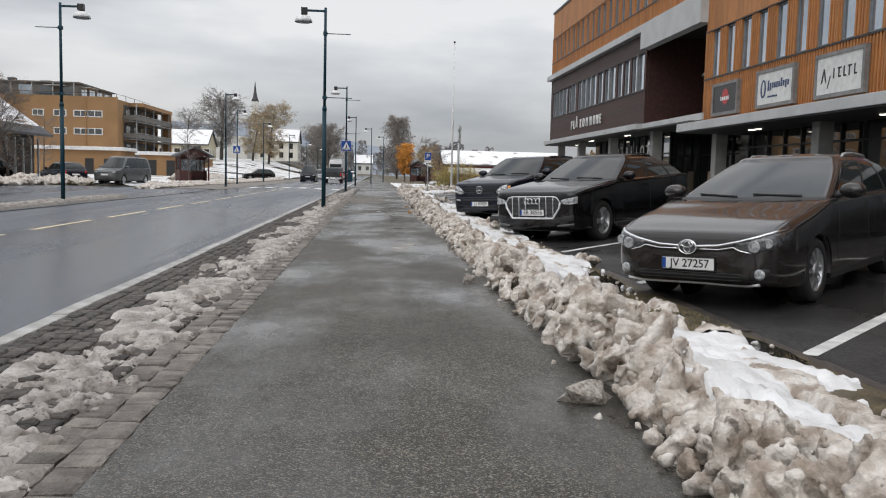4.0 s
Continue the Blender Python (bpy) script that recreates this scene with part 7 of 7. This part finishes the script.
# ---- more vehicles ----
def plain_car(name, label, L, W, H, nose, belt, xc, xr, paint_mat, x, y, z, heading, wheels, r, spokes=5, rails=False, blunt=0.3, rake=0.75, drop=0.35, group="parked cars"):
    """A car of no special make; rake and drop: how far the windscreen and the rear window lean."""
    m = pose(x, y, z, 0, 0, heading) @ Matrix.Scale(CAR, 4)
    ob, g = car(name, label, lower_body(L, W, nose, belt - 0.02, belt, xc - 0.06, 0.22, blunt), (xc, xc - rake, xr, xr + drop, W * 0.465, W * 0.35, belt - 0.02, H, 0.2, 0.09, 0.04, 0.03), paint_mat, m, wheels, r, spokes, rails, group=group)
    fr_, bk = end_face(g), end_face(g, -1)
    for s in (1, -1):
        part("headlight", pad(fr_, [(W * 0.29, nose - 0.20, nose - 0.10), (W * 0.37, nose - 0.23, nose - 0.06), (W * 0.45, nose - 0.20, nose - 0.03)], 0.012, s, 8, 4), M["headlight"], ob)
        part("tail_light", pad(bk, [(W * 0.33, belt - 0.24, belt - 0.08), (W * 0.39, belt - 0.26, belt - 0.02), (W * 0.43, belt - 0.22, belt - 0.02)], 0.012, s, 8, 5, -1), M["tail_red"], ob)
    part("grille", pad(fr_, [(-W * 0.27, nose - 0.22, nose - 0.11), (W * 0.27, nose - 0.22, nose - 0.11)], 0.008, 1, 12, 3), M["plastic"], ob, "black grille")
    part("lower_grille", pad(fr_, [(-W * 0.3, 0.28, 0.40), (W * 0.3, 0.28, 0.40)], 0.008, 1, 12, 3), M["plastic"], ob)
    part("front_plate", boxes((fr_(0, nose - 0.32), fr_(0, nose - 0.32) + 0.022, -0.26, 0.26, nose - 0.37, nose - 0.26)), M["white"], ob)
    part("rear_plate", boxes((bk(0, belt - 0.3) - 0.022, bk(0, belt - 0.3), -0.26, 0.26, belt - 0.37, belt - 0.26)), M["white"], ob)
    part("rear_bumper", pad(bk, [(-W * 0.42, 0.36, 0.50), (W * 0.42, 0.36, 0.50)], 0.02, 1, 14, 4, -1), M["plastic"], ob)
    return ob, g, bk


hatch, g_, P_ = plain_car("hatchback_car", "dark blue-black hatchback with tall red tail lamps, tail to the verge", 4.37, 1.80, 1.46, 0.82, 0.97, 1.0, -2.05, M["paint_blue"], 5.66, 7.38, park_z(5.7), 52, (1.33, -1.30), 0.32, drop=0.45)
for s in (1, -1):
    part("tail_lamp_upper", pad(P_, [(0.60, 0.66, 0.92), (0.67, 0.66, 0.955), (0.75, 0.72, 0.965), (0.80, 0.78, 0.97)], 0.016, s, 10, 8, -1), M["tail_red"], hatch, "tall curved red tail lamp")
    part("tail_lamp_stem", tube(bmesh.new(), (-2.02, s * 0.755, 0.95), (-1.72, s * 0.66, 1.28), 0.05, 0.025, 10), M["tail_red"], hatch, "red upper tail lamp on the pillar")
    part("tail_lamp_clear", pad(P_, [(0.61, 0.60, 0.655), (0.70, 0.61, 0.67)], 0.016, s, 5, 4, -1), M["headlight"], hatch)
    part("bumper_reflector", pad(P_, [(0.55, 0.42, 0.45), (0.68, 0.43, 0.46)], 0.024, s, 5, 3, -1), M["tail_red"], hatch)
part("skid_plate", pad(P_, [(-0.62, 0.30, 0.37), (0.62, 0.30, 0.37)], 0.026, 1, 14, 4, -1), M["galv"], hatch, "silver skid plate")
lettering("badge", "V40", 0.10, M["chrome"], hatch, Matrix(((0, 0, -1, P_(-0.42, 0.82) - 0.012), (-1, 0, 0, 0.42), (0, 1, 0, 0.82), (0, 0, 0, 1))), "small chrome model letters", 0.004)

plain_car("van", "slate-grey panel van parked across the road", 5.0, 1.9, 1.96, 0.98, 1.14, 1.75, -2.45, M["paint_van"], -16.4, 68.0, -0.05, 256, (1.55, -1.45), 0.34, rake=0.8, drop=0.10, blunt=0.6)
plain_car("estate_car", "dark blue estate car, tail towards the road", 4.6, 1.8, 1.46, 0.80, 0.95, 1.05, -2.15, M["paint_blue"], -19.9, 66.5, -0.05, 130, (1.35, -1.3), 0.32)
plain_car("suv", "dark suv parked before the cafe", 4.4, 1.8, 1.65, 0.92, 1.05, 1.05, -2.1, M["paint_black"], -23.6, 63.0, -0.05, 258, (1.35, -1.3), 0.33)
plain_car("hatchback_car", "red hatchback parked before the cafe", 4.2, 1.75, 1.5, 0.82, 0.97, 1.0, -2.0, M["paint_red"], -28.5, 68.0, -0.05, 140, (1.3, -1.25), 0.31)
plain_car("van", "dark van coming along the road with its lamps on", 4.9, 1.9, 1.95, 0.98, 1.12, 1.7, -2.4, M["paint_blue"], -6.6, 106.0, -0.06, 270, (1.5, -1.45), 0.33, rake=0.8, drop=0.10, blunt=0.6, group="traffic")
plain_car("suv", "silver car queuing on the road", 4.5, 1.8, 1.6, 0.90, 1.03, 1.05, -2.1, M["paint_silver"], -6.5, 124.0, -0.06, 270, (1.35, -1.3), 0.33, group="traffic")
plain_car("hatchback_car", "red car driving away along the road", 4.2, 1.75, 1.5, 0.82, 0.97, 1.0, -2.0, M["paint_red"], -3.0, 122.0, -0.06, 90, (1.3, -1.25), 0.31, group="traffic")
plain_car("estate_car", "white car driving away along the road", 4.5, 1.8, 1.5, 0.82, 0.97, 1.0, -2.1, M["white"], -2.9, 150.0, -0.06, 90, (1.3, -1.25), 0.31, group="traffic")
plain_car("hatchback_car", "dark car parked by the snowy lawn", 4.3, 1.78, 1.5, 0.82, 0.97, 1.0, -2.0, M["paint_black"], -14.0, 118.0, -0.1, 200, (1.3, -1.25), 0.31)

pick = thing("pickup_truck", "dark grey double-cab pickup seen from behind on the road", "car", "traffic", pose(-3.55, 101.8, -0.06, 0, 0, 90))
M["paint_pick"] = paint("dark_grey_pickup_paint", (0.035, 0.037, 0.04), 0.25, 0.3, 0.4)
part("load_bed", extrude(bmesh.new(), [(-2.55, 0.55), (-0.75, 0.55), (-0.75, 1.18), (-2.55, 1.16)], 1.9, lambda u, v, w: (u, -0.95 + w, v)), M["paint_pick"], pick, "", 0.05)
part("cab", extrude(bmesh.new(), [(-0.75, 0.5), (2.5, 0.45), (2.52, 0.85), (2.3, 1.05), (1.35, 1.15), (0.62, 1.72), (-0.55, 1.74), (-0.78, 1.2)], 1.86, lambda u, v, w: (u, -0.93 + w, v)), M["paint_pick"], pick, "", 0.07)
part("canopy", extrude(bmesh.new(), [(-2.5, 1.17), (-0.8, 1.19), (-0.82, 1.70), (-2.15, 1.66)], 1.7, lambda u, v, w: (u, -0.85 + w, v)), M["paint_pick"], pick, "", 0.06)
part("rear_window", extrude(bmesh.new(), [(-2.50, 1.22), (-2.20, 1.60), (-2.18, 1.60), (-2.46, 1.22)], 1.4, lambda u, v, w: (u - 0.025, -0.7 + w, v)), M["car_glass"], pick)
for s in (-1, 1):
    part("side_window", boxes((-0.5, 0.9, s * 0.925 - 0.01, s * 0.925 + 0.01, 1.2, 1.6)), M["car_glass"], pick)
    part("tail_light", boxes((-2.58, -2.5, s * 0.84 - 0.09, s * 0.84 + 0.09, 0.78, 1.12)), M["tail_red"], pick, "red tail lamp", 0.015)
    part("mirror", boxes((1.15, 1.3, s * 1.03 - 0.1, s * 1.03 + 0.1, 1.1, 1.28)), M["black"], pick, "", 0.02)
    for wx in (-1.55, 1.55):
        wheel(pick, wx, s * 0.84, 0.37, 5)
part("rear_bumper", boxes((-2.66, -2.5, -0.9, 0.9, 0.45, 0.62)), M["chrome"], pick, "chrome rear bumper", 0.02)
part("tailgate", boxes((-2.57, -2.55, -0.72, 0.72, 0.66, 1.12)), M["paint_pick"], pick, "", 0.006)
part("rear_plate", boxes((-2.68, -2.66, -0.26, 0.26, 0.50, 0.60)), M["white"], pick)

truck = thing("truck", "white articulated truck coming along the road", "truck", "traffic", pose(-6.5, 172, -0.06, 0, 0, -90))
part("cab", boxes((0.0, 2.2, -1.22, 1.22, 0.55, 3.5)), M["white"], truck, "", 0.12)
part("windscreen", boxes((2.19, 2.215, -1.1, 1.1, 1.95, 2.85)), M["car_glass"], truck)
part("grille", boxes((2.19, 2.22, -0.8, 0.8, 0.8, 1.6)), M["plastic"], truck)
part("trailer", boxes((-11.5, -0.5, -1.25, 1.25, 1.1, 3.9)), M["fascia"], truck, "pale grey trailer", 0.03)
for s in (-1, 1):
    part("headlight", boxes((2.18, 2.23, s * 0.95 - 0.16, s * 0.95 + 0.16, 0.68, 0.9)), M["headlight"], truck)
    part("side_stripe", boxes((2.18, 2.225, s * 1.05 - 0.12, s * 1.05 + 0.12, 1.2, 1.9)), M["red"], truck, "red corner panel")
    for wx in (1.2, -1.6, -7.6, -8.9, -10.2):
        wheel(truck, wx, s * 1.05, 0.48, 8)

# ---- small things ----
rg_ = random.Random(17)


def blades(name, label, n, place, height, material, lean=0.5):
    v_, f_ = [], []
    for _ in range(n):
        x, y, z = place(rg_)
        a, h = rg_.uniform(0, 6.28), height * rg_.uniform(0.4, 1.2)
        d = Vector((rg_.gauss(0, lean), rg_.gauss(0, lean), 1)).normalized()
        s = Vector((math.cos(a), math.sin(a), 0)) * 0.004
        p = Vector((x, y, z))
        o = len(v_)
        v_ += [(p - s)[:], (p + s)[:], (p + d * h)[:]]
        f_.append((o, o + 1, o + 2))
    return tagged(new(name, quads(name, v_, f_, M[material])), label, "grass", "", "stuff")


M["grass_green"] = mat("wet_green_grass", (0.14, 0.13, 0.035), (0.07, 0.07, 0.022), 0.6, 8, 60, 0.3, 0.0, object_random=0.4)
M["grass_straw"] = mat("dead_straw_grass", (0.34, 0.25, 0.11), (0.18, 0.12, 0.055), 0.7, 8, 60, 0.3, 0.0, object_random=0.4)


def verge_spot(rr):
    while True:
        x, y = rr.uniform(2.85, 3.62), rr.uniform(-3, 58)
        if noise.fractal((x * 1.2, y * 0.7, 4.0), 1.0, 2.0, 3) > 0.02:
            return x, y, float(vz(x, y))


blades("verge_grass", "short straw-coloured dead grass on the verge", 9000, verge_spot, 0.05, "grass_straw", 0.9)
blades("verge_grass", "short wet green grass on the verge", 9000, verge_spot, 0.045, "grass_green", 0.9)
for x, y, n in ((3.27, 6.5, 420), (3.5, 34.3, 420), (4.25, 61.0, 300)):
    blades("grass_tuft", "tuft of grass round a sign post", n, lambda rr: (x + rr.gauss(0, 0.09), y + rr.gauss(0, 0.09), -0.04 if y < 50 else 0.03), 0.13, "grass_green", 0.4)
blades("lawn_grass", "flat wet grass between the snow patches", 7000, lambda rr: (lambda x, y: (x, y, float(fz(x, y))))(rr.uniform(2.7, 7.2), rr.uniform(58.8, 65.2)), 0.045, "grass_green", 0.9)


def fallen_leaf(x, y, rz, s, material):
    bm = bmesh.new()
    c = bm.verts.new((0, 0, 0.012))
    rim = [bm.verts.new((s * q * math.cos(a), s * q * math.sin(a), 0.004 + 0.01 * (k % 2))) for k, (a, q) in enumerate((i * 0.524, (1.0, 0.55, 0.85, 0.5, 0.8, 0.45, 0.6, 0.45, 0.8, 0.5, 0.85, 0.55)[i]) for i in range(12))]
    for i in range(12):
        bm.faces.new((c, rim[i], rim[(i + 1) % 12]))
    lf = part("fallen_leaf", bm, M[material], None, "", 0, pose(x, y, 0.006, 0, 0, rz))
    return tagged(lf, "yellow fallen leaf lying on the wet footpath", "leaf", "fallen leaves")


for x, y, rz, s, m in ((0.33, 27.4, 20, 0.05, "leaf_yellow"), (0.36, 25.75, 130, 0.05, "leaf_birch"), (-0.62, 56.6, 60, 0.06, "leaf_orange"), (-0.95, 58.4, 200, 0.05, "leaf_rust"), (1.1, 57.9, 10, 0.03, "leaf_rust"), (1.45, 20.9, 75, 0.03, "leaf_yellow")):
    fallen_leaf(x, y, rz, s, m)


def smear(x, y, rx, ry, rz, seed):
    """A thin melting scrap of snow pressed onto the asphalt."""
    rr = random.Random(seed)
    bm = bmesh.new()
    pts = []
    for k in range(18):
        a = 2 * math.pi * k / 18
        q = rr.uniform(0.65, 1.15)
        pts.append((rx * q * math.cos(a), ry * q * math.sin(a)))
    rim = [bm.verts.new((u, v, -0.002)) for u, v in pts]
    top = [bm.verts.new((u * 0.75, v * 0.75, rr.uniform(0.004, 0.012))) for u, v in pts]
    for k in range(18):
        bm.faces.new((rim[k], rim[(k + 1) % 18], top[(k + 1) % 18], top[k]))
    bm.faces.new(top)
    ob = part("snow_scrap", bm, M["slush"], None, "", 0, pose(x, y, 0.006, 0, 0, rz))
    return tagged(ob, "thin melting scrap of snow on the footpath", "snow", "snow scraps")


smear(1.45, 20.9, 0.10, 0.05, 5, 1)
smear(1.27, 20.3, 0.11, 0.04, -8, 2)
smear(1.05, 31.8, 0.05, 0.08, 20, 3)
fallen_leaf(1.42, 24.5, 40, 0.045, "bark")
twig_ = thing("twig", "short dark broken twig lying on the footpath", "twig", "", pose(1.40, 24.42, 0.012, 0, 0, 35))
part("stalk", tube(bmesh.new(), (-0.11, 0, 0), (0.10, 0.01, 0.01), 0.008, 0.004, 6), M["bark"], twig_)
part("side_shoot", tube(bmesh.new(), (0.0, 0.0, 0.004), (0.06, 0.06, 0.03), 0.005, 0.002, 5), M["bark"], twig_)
::::::::
Give back, word for word, each line from the one containing "Continue the Blender" down to the one containing "return ob, g, bk", including those two lines.

Continue the Blender Python (bpy) script that recreates this scene with part 7 of 7. This part finishes the script.
# ---- more vehicles ----
def plain_car(name, label, L, W, H, nose, belt, xc, xr, paint_mat, x, y, z, heading, wheels, r, spokes=5, rails=False, blunt=0.3, rake=0.75, drop=0.35, group="parked cars"):
    """A car of no special make; rake and drop: how far the windscreen and the rear window lean."""
    m = pose(x, y, z, 0, 0, heading) @ Matrix.Scale(CAR, 4)
    ob, g = car(name, label, lower_body(L, W, nose, belt - 0.02, belt, xc - 0.06, 0.22, blunt), (xc, xc - rake, xr, xr + drop, W * 0.465, W * 0.35, belt - 0.02, H, 0.2, 0.09, 0.04, 0.03), paint_mat, m, wheels, r, spokes, rails, group=group)
    fr_, bk = end_face(g), end_face(g, -1)
    for s in (1, -1):
        part("headlight", pad(fr_, [(W * 0.29, nose - 0.20, nose - 0.10), (W * 0.37, nose - 0.23, nose - 0.06), (W * 0.45, nose - 0.20, nose - 0.03)], 0.012, s, 8, 4), M["headlight"], ob)
        part("tail_light", pad(bk, [(W * 0.33, belt - 0.24, belt - 0.08), (W * 0.39, belt - 0.26, belt - 0.02), (W * 0.43, belt - 0.22, belt - 0.02)], 0.012, s, 8, 5, -1), M["tail_red"], ob)
    part("grille", pad(fr_, [(-W * 0.27, nose - 0.22, nose - 0.11), (W * 0.27, nose - 0.22, nose - 0.11)], 0.008, 1, 12, 3), M["plastic"], ob, "black grille")
    part("lower_grille", pad(fr_, [(-W * 0.3, 0.28, 0.40), (W * 0.3, 0.28, 0.40)], 0.008, 1, 12, 3), M["plastic"], ob)
    part("front_plate", boxes((fr_(0, nose - 0.32), fr_(0, nose - 0.32) + 0.022, -0.26, 0.26, nose - 0.37, nose - 0.26)), M["white"], ob)
    part("rear_plate", boxes((bk(0, belt - 0.3) - 0.022, bk(0, belt - 0.3), -0.26, 0.26, belt - 0.37, belt - 0.26)), M["white"], ob)
    part("rear_bumper", pad(bk, [(-W * 0.42, 0.36, 0.50), (W * 0.42, 0.36, 0.50)], 0.02, 1, 14, 4, -1), M["plastic"], ob)
    return ob, g, bk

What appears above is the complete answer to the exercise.